20 thoughts on “E3D’s Love Letter To Toolchanging 3D Printers

    1. I’m no expert but maybe to be able to change to different extruder for different plastic types, ie. one extruder with an hardened nozzle for composite. one for flex, etc…

    2. Multi material printing. Some printers already have two or more print heads for that. With a tool changing setup you could have a couple more. And without dealing with all the crutches that enable multi material printing with a single extruder.

    3. 1. Print multiple types of filament on the same job or change colors without operator intervention
      2. Print larger parts that would require more than 1 spool of filament
      3. Use leftover partial spools of filament. e.g. I have 3 partial spools too small for a job I could use all 3 partial spools.
      4. Because I can. This is Hackaday after all ;-)

      I am sure there are other reasons

    4. different materials for sure, but a laser module would be interesting to see how one could mix additive and subtractive together. You could also do the same material in different nozzle sizes.

      A drag knife doesnt make sense to combine with anything else and the platforms are generally too small to do any decent sized cuts.

      But i think the big one is different materials and different colors. Right now to switch colors with a single hotend you have to purge all of the plastic by pushing the next material/color through, this causes alot of waste as you have to make sure that all of the old color has been pushed out and there is no contamination from the mixing of the two materials/colors still left in the hotend. Having changable tools gets rid of that waste and also the wear and tear on the nozzle from it.

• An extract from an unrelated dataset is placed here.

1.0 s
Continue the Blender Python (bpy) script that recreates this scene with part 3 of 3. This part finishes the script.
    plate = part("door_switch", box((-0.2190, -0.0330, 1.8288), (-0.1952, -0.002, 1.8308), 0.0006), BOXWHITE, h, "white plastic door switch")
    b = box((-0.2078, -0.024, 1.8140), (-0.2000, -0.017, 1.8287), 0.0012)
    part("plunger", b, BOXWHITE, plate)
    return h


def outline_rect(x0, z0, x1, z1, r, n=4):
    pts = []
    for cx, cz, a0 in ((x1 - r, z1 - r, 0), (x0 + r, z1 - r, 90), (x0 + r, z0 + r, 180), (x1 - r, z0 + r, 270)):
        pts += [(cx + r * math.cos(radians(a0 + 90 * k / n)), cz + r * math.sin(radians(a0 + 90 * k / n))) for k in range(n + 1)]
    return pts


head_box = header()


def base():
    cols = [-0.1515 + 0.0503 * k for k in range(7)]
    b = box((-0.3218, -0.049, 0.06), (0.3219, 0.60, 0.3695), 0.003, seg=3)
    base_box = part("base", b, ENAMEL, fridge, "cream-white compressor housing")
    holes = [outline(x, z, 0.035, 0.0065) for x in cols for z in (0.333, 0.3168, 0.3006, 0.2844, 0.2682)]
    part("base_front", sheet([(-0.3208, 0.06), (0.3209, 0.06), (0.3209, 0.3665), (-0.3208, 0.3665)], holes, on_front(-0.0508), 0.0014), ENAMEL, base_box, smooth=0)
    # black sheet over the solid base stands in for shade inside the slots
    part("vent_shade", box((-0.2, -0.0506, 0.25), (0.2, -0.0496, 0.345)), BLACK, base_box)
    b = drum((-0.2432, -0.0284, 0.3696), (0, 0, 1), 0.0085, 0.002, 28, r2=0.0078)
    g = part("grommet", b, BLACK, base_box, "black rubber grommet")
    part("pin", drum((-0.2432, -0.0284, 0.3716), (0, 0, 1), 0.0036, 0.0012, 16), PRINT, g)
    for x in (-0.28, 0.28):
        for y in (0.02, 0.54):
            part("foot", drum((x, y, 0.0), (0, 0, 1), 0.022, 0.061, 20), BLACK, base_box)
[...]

    5. On top of what other people have already said, tool changers like this add the ability to mix in some pick and place electronics to embed them inside prints, subtractive manufacturing tools like mills, cameras for an automated inspection of the print progress. I think it’s more about expanding on the FDM machine, rather than just adding more FDM capabilities to it.

    6. There are also possibilities for part insertion as well (ex: an attachment to drop in bearings, or magnetic pieces, or hex nuts, or threaded inserts, followed by taping or extruding on top. Another possibility is a glue extruder, or UV cured polymer.

    7. Pick&place, camera, little and big bore for different parts of model, dissolvable support material. There are many options for different applications. My last one was standard (but very good) FDM, and head that we designed for very fast application of PVC highly filled with crystals of salt. No tool changer though, elevator style mechanism.

  1. Joshua, it is great news that E3D released blueprints for the toolchanger. On the other hand, I hope it doesn’t stop the great work you have been doing on the topic. Many of us are looking forward to your releasing more details. This is definitely the most exciting development in open source hardware design.

    1. Thanks for your eagerness and kind words. Don’t worry; I’m not stopping any time soon. I am working towards a platform that’s compatible with both tool plates, however.

      I’ll say that I’m about two months away from a full open source platform release, so stay tuned!

  2. Having several extrusion channels also makes it possible to have several nozzle diameters, for example to fill the inside of the parts quickly and without precaution, without sacrificing the fineness of the details on the walls.

    I saw this system working at 3DMeetup Sverige, and it’s undoubtedly quality engineering.

    However, the very principle of a tool changer leads to a massive mechanical system, and a very significant switching time. From the outset, this is not suitable for a really fast printer.

    Several light hot-ends on the same effector may be more relevant, if the switching is very fast, and if the whole system is clean enough to avoid oozing and therefore the use of a purge tower….

    1. A tool changer really doesn’t have to be massive or heavy, especially with the new smaller motors, and the with Joshua Vasquez had been doing with cable driven changers, both of which are extremely lightweight. A lot lighter than a second hotend on the same head.

      Tool changing is not slow at all, a lot of people seem to think this and I’m not sure why. A change takes just a few seconds. Layers take multiple minutes, the actual penalty for using tool changing is a just a few percent in most circumstances.

  3. I don’t know if you could really just “send this out” for manufacturing… it looks like all the drawings are missing the gd&t which I feel would be critical for the performance of something like a toolchanger. Guess that’s probably in the non-public drawings?

    1. use a +/- 0.1mm tolerance on all of that and you would be fine. A quick skim through and I didn’t see anywhere saying to use hardened dowels and balls for it which is fairly important for kinimatic systems.